* **TASK PROMPT**: Reproduce every line of the material below, but drop the pictures.
-------- PROVIDED MATERIAL --------
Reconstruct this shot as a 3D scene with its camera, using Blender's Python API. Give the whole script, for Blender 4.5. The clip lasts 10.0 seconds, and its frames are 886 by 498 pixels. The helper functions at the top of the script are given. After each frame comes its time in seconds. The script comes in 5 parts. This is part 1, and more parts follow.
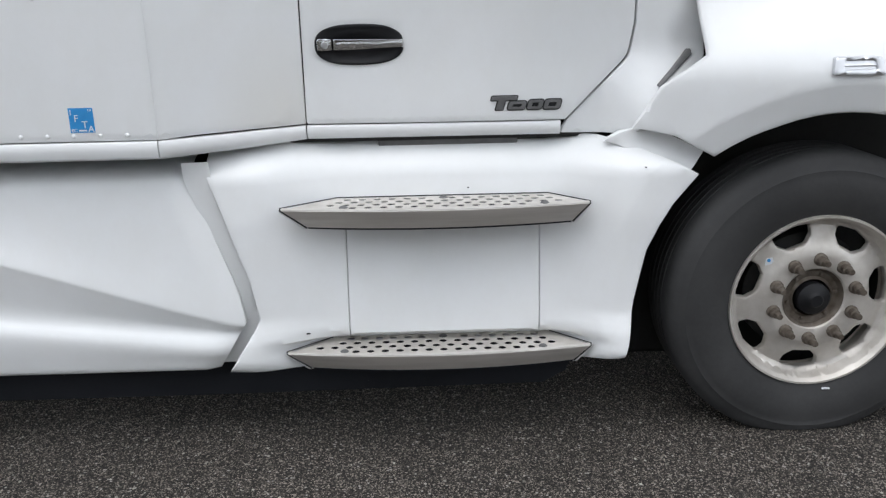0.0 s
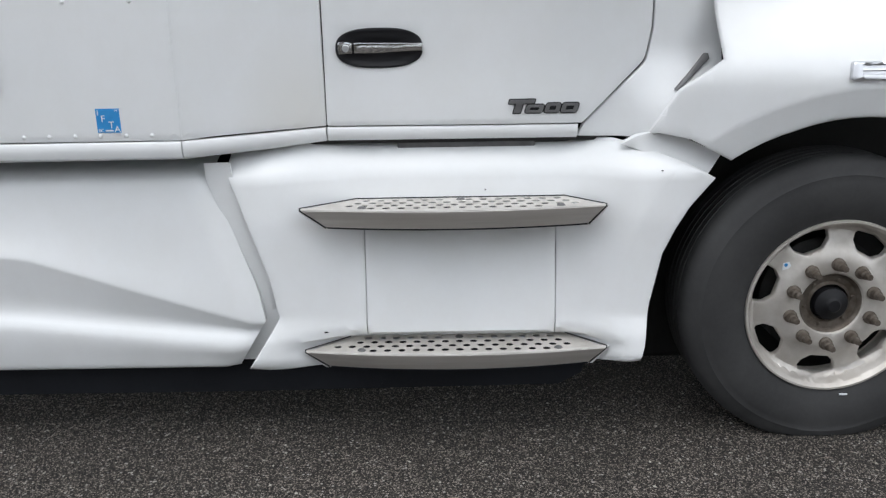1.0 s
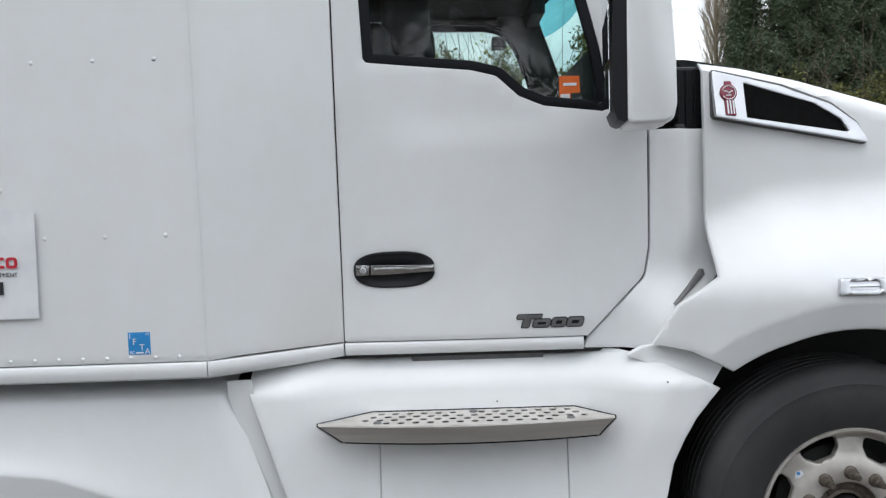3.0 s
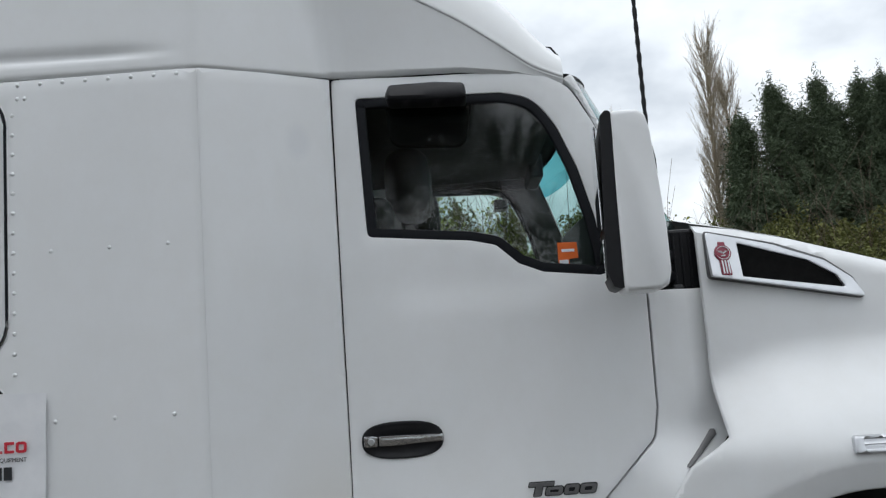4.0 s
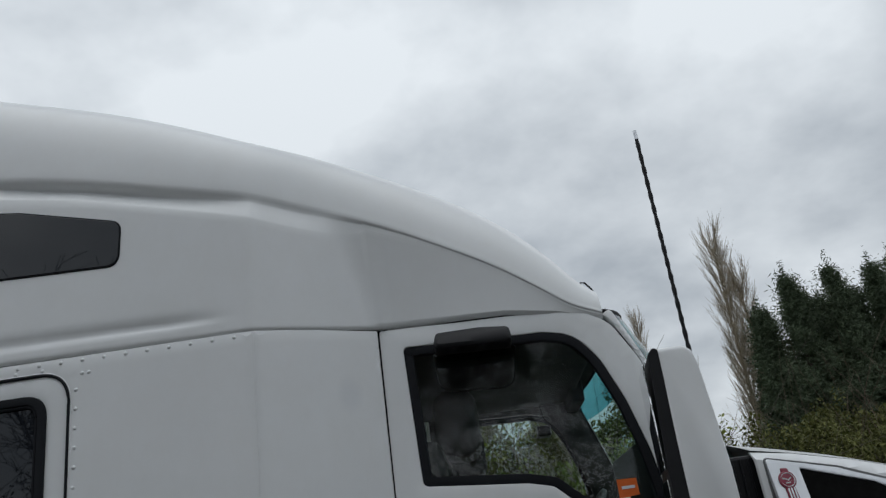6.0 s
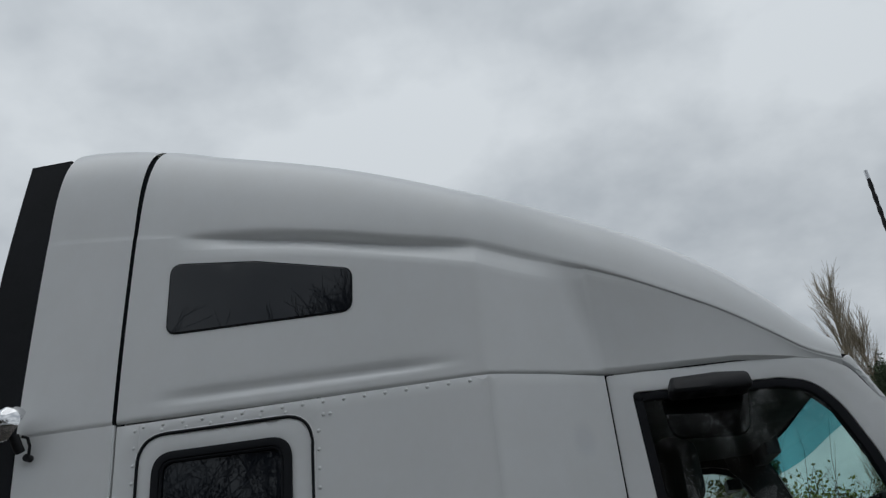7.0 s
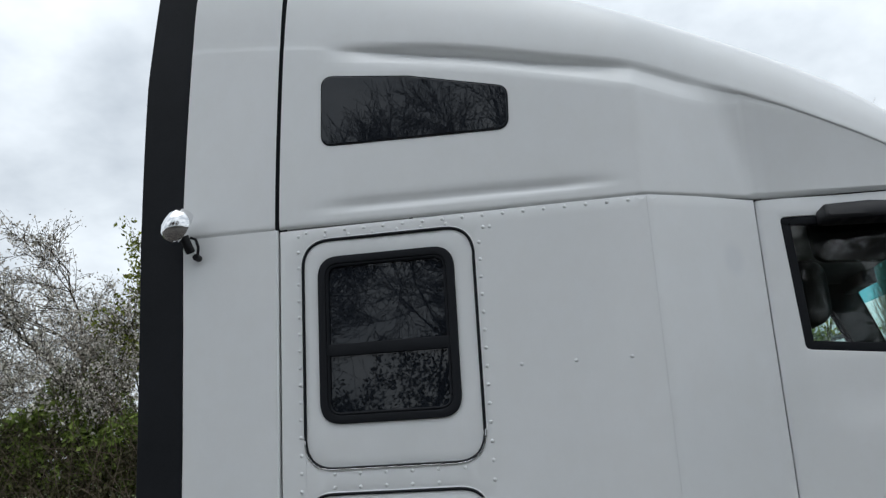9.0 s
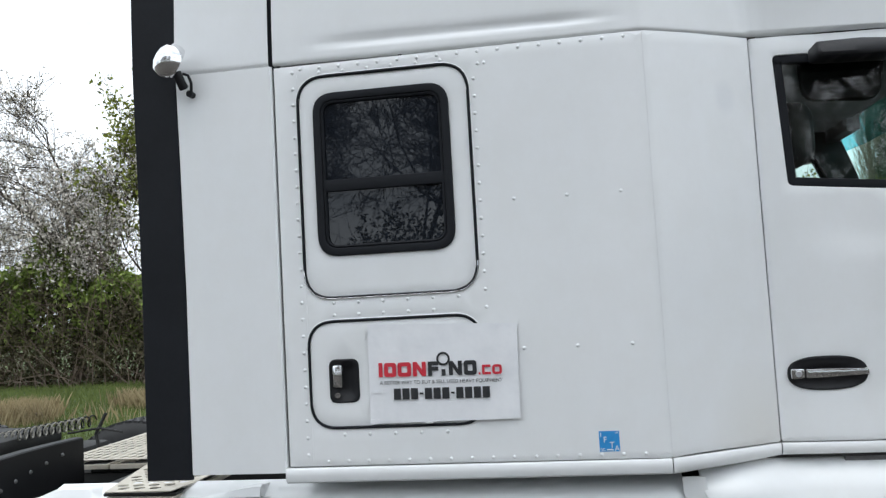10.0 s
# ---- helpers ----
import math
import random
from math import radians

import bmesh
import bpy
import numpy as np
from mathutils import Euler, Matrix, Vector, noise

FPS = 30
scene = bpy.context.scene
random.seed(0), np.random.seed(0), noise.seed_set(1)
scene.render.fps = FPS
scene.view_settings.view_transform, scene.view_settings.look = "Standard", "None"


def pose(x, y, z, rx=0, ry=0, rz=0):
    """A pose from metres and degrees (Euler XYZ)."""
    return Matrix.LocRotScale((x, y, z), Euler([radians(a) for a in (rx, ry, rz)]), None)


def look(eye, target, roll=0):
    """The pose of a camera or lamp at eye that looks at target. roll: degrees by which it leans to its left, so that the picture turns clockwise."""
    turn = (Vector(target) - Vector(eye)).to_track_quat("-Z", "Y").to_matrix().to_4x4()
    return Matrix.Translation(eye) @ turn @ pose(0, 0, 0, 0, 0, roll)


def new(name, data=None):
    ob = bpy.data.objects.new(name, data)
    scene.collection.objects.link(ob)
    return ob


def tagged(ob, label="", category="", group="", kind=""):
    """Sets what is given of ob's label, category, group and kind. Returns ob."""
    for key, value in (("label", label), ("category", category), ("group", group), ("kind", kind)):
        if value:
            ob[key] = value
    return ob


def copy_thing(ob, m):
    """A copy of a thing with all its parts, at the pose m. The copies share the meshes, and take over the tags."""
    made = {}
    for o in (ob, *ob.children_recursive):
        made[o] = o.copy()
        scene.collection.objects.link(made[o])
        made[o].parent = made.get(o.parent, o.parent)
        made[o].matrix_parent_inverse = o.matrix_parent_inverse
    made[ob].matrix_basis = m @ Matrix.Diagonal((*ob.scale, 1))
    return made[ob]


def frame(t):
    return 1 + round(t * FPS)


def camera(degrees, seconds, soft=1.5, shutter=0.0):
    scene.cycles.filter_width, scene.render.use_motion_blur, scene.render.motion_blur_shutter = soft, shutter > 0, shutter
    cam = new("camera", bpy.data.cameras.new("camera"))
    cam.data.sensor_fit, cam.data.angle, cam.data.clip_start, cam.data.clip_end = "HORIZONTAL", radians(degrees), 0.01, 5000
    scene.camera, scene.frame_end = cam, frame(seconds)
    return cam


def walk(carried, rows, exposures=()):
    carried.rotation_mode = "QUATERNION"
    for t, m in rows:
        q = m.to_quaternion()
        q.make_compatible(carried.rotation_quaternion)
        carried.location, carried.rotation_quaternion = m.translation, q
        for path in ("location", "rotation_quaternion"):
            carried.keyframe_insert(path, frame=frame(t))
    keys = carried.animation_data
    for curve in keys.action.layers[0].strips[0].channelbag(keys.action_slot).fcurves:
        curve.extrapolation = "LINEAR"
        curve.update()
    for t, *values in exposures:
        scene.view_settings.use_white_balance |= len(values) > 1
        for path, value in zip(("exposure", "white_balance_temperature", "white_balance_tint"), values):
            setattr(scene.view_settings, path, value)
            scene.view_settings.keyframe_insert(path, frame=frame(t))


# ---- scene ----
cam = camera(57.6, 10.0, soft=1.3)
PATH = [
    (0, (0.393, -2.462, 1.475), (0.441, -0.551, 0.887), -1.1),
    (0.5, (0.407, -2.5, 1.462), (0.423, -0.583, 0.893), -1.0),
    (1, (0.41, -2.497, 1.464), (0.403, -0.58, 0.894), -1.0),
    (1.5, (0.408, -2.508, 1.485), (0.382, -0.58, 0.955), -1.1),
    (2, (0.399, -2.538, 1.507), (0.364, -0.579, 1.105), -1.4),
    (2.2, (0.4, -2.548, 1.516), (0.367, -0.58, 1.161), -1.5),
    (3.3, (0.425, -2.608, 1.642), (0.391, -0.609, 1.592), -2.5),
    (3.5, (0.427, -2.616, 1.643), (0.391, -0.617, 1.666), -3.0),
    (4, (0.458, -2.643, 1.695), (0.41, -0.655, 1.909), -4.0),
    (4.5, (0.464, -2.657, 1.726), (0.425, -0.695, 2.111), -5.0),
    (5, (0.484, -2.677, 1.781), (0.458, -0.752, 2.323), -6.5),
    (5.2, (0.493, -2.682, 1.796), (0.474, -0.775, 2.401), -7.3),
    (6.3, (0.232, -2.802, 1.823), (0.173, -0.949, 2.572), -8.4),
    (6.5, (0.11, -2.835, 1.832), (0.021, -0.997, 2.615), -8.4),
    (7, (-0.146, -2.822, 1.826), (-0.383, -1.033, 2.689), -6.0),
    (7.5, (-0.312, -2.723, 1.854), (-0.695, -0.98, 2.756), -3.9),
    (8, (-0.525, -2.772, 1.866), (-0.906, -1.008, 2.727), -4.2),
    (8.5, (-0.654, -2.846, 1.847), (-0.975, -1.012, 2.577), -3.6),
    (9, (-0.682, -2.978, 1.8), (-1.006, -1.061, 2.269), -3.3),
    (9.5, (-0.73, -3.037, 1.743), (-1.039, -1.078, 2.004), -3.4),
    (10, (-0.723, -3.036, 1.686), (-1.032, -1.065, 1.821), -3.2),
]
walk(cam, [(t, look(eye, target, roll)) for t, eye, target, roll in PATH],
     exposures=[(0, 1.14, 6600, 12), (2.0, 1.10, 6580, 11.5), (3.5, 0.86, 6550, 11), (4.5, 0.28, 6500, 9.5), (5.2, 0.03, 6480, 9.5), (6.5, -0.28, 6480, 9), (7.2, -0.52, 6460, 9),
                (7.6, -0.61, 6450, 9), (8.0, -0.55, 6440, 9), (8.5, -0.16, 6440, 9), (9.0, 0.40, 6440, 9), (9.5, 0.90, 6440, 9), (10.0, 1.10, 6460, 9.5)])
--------
* **WORKED ANSWER**:
Reconstruct this shot as a 3D scene with its camera, using Blender's Python API. Give the whole script, for Blender 4.5. The clip lasts 10.0 seconds, and its frames are 886 by 498 pixels. The helper functions at the top of the script are given. After each frame comes its time in seconds. The script comes in 5 parts. This is part 1, and more parts follow.
0.0 s
1.0 s
3.0 s
4.0 s
6.0 s
7.0 s
9.0 s
10.0 s
# ---- helpers ----
import math
import random
from math import radians

import bmesh
import bpy
import numpy as np
from mathutils import Euler, Matrix, Vector, noise

FPS = 30
scene = bpy.context.scene
random.seed(0), np.random.seed(0), noise.seed_set(1)
scene.render.fps = FPS
scene.view_settings.view_transform, scene.view_settings.look = "Standard", "None"


def pose(x, y, z, rx=0, ry=0, rz=0):
    """A pose from metres and degrees (Euler XYZ)."""
    return Matrix.LocRotScale((x, y, z), Euler([radians(a) for a in (rx, ry, rz)]), None)


def look(eye, target, roll=0):
    """The pose of a camera or lamp at eye that looks at target. roll: degrees by which it leans to its left, so that the picture turns clockwise."""
    turn = (Vector(target) - Vector(eye)).to_track_quat("-Z", "Y").to_matrix().to_4x4()
    return Matrix.Translation(eye) @ turn @ pose(0, 0, 0, 0, 0, roll)


def new(name, data=None):
    ob = bpy.data.objects.new(name, data)
    scene.collection.objects.link(ob)
    return ob


def tagged(ob, label="", category="", group="", kind=""):
    """Sets what is given of ob's label, category, group and kind. Returns ob."""
    for key, value in (("label", label), ("category", category), ("group", group), ("kind", kind)):
        if value:
            ob[key] = value
    return ob


def copy_thing(ob, m):
    """A copy of a thing with all its parts, at the pose m. The copies share the meshes, and take over the tags."""
    made = {}
    for o in (ob, *ob.children_recursive):
        made[o] = o.copy()
        scene.collection.objects.link(made[o])
        made[o].parent = made.get(o.parent, o.parent)
        made[o].matrix_parent_inverse = o.matrix_parent_inverse
    made[ob].matrix_basis = m @ Matrix.Diagonal((*ob.scale, 1))
    return made[ob]


def frame(t):
    return 1 + round(t * FPS)


def camera(degrees, seconds, soft=1.5, shutter=0.0):
    scene.cycles.filter_width, scene.render.use_motion_blur, scene.render.motion_blur_shutter = soft, shutter > 0, shutter
    cam = new("camera", bpy.data.cameras.new("camera"))
    cam.data.sensor_fit, cam.data.angle, cam.data.clip_start, cam.data.clip_end = "HORIZONTAL", radians(degrees), 0.01, 5000
    scene.camera, scene.frame_end = cam, frame(seconds)
    return cam


def walk(carried, rows, exposures=()):
    carried.rotation_mode = "QUATERNION"
    for t, m in rows:
        q = m.to_quaternion()
        q.make_compatible(carried.rotation_quaternion)
        carried.location, carried.rotation_quaternion = m.translation, q
        for path in ("location", "rotation_quaternion"):
            carried.keyframe_insert(path, frame=frame(t))
    keys = carried.animation_data
    for curve in keys.action.layers[0].strips[0].channelbag(keys.action_slot).fcurves:
        curve.extrapolation = "LINEAR"
        curve.update()
    for t, *values in exposures:
        scene.view_settings.use_white_balance |= len(values) > 1
        for path, value in zip(("exposure", "white_balance_temperature", "white_balance_tint"), values):
            setattr(scene.view_settings, path, value)
            scene.view_settings.keyframe_insert(path, frame=frame(t))


# ---- scene ----
cam = camera(57.6, 10.0, soft=1.3)
PATH = [
    (0, (0.393, -2.462, 1.475), (0.441, -0.551, 0.887), -1.1),
    (0.5, (0.407, -2.5, 1.462), (0.423, -0.583, 0.893), -1.0),
    (1, (0.41, -2.497, 1.464), (0.403, -0.58, 0.894), -1.0),
    (1.5, (0.408, -2.508, 1.485), (0.382, -0.58, 0.955), -1.1),
    (2, (0.399, -2.538, 1.507), (0.364, -0.579, 1.105), -1.4),
    (2.2, (0.4, -2.548, 1.516), (0.367, -0.58, 1.161), -1.5),
    (3.3, (0.425, -2.608, 1.642), (0.391, -0.609, 1.592), -2.5),
    (3.5, (0.427, -2.616, 1.643), (0.391, -0.617, 1.666), -3.0),
    (4, (0.458, -2.643, 1.695), (0.41, -0.655, 1.909), -4.0),
    (4.5, (0.464, -2.657, 1.726), (0.425, -0.695, 2.111), -5.0),
    (5, (0.484, -2.677, 1.781), (0.458, -0.752, 2.323), -6.5),
    (5.2, (0.493, -2.682, 1.796), (0.474, -0.775, 2.401), -7.3),
    (6.3, (0.232, -2.802, 1.823), (0.173, -0.949, 2.572), -8.4),
    (6.5, (0.11, -2.835, 1.832), (0.021, -0.997, 2.615), -8.4),
    (7, (-0.146, -2.822, 1.826), (-0.383, -1.033, 2.689), -6.0),
    (7.5, (-0.312, -2.723, 1.854), (-0.695, -0.98, 2.756), -3.9),
    (8, (-0.525, -2.772, 1.866), (-0.906, -1.008, 2.727), -4.2),
    (8.5, (-0.654, -2.846, 1.847), (-0.975, -1.012, 2.577), -3.6),
    (9, (-0.682, -2.978, 1.8), (-1.006, -1.061, 2.269), -3.3),
    (9.5, (-0.73, -3.037, 1.743), (-1.039, -1.078, 2.004), -3.4),
    (10, (-0.723, -3.036, 1.686), (-1.032, -1.065, 1.821), -3.2),
]
walk(cam, [(t, look(eye, target, roll)) for t, eye, target, roll in PATH],
     exposures=[(0, 1.14, 6600, 12), (2.0, 1.10, 6580, 11.5), (3.5, 0.86, 6550, 11), (4.5, 0.28, 6500, 9.5), (5.2, 0.03, 6480, 9.5), (6.5, -0.28, 6480, 9), (7.2, -0.52, 6460, 9),
                (7.6, -0.61, 6450, 9), (8.0, -0.55, 6440, 9), (8.5, -0.16, 6440, 9), (9.0, 0.40, 6440, 9), (9.5, 0.90, 6440, 9), (10.0, 1.10, 6460, 9.5)])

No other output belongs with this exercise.